= Laws of War on Land =

1880 codification of the laws of warfare

The Laws of War on Land, often known as the Oxford Manual, was an early effort to publish a comprehensive treatise on the Law of War. It was principally drafted by Gustave Moynier, president of the International Committee of the Red Cross and founder of the Institute of International Law, and unanimously approved by the board of that institute at a conference at Oxford on September 9, 1880. The manual itself was not an international treaty with any binding legal status, and Argentina and Serbia were the only countries to adopt it as national law. Nevertheless, its philosophical and jurisprudential stances remained influential in European popular discourse (if not among governments or militaries), and most of its provisions were eventually formally adopted into the Hague and Geneva Conventions. The 1904 Nobel Peace Prize was awarded to the Institute largely on the basis of this contribution "to make the laws of war more humane".

==Origins==

Czar Alexander II of Russia convened a conference of fifteen European powers in Brussels in July 1874 to study a proposed international agreement on the laws and customs of war. The delegates to the conference issued a declaration of their shared values and intent, but could not agree on a binding treaty.
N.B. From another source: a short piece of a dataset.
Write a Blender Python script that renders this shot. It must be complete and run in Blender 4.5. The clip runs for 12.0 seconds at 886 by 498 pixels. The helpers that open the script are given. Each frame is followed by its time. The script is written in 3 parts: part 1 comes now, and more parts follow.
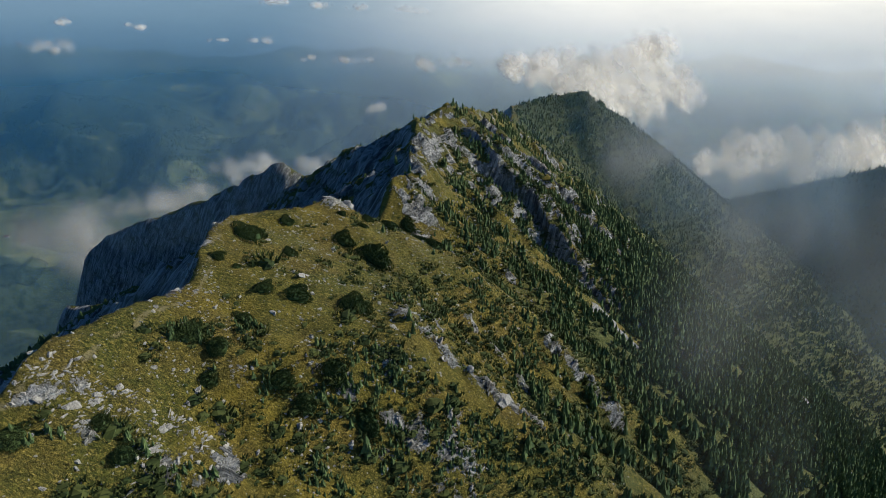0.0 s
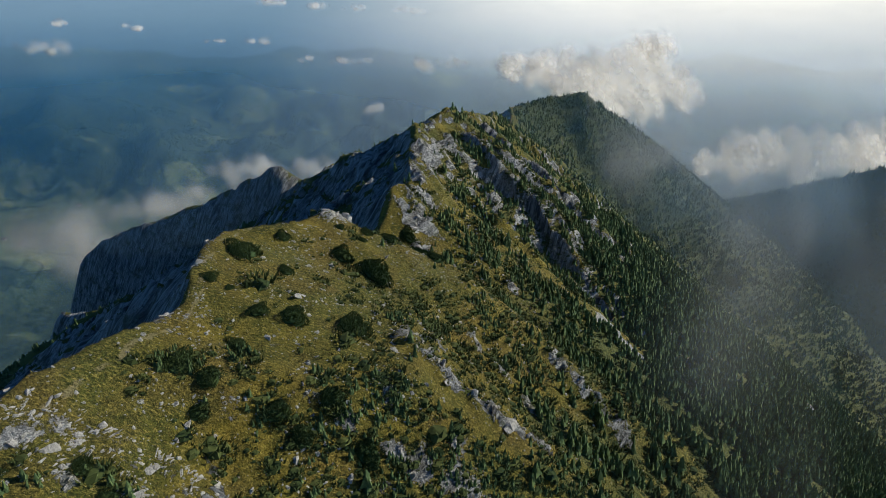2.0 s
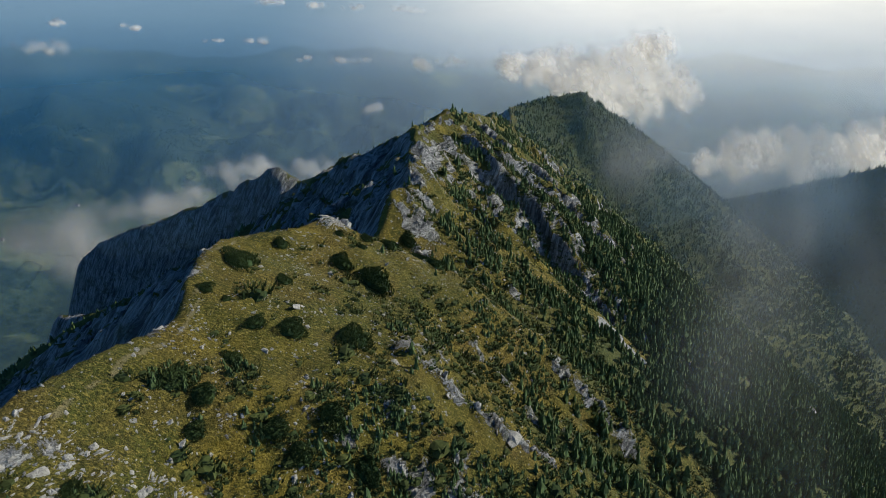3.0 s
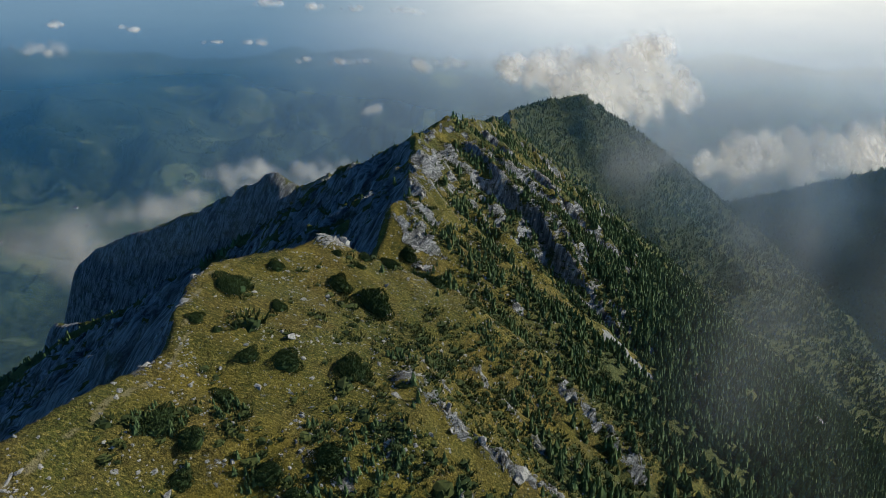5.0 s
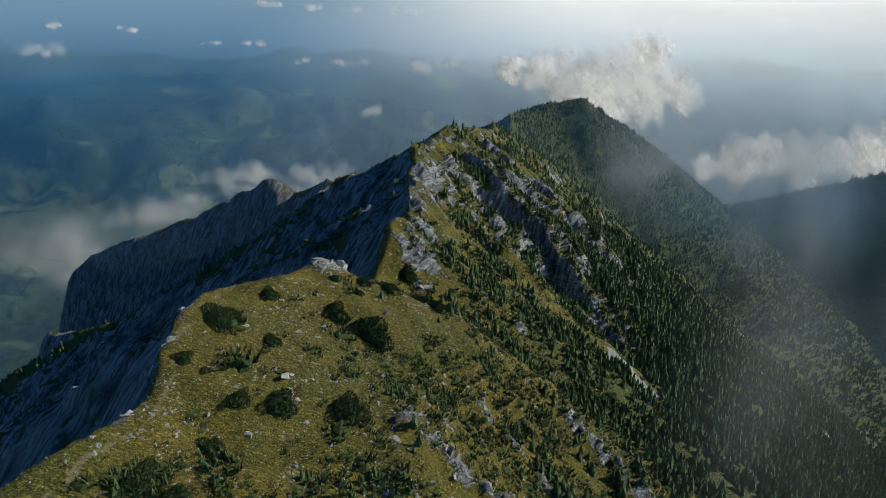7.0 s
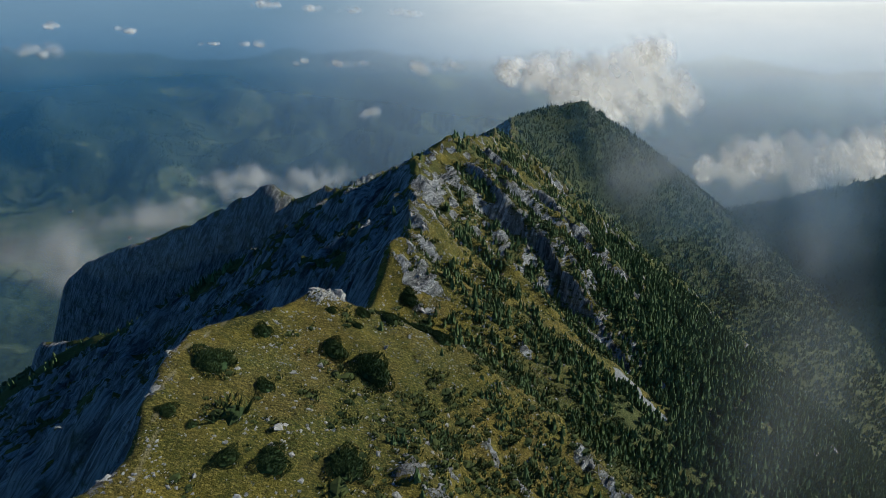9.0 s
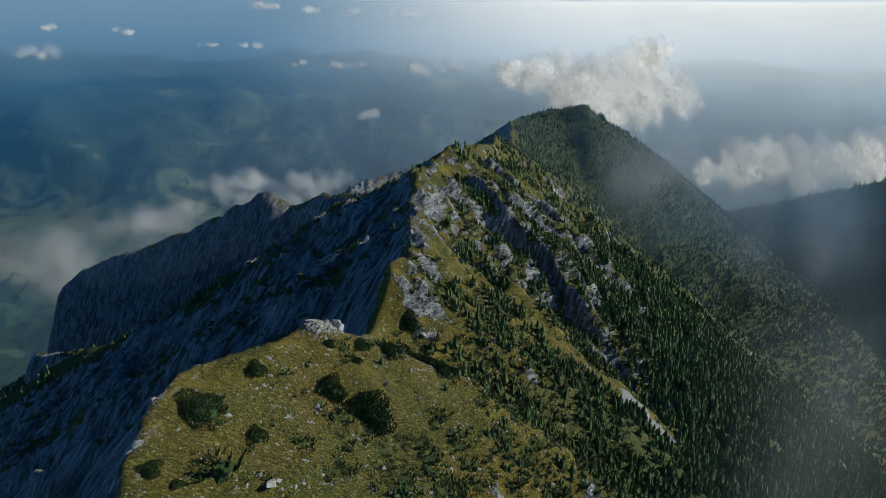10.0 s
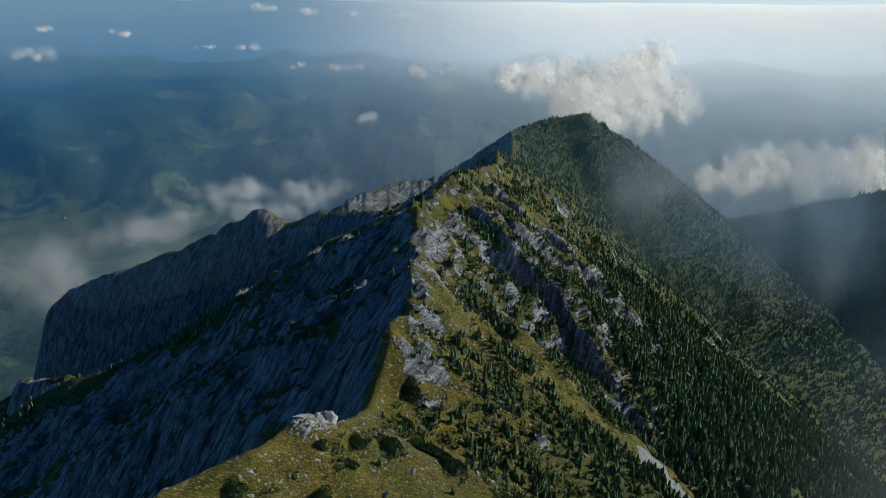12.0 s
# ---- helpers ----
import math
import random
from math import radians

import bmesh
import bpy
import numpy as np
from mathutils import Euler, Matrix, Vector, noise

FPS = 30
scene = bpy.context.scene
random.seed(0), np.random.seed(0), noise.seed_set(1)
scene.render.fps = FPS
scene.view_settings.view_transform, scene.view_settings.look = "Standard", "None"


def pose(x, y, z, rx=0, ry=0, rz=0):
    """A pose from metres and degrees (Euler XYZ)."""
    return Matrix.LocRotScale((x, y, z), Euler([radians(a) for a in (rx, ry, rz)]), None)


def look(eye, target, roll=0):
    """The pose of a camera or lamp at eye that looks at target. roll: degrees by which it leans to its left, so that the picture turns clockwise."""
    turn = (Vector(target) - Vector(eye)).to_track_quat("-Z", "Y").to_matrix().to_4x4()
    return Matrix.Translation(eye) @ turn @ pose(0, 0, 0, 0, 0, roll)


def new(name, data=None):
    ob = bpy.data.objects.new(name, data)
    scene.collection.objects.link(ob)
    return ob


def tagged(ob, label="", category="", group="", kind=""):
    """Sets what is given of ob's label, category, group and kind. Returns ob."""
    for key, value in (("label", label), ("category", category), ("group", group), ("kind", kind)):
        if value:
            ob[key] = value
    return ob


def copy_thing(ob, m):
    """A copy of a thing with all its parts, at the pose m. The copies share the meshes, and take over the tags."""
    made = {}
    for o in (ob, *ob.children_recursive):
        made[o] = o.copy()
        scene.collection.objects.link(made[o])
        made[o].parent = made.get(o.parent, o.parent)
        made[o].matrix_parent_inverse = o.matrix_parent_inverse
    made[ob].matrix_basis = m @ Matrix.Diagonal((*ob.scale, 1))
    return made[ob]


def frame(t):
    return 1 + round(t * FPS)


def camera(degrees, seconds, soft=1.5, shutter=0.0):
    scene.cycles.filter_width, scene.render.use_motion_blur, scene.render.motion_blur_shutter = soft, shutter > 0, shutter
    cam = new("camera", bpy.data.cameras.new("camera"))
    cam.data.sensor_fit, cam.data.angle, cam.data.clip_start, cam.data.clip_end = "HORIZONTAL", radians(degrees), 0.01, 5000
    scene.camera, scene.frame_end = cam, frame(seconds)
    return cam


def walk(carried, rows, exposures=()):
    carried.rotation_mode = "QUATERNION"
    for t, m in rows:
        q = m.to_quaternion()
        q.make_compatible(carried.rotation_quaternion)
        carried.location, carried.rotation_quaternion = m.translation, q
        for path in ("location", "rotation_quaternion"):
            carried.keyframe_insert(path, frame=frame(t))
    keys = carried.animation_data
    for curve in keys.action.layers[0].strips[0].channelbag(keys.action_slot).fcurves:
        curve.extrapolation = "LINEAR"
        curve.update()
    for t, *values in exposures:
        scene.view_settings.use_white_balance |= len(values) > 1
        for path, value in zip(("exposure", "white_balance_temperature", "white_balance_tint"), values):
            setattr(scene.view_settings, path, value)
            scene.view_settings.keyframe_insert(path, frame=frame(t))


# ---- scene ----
cam = camera(72.0, 12.0, soft=0.6)
# seconds, eye, target, roll
PATH = [
    (0, (0.0, 0.0, 0.0), (0.0, 929.78, -368.12), 0.50),
    (0.5, (-0.25, 1.58, 0.29), (0.31, 931.22, -368.17), 0.46),
    (1, (-0.51, 3.27, 0.58), (1.28, 933.03, -367.59), 0.42),
    (1.5, (-0.73, 4.71, 1.03), (1.72, 934.41, -367.27), 0.42),
    (2, (-0.86, 6.24, 1.44), (1.9, 936.0, -366.73), 0.37),
    (2.5, (-1.12, 7.84, 1.78), (2.42, 937.49, -366.64), 0.35),
    (3, (-1.38, 9.55, 2.17), (2.89, 938.87, -367.07), 0.32),
    (5, (-1.96, 16.68, 4.32), (2.99, 946.29, -364.2), 0.21),
    (5.5, (-2.13, 18.57, 4.97), (3.32, 948.24, -363.39), 0.24),
    (6, (-2.31, 20.54, 5.75), (3.71, 950.35, -362.22), 0.24),
    (6.5, (-2.43, 22.35, 6.47), (4.02, 952.39, -360.92), 0.27),
    (7, (-2.66, 24.43, 7.37), (4.6, 954.39, -360.21), 0.34),
    (9, (-3.56, 33.49, 10.8), (5.25, 963.43, -356.8), 0.38),
    (9.5, (-3.92, 36.56, 11.74), (5.64, 966.71, -355.32), 0.38),
    (10, (-4.56, 42.24, 13.92), (6.39, 972.38, -353.14), 0.38),
    (10.5, (-4.99, 47.01, 15.94), (6.56, 977.11, -351.18), 0.40),
    (11, (-5.46, 52.49, 18.27), (6.9, 982.41, -349.27), 0.44),
    (11.5, (-5.92, 57.24, 20.45), (7.22, 987.3, -346.74), 0.48),
    (12, (-6.11, 62.58, 22.89), (7.74, 992.73, -344.02), 0.49),
]
walk(cam, [(t, look(eye, target, roll)) for t, eye, target, roll in PATH], [(0.0, 0.25, 5560, 6), (12.0, 0.03, 5200, 3)])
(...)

In the aftermath of the conference, the Institute of International Law agreed to take on the project of further developing the ideas of the Brussels Declaration into a form suitable for government adoption and more easily interpretable by non-lawyer military personnel, culminating in the Oxford Manual of 1880. This project has been described as "the first comprehensive international code of the law of armed conflict" and was highly influential on the subsequent Hague Convention process that finally led to binding treaties starting in 1899.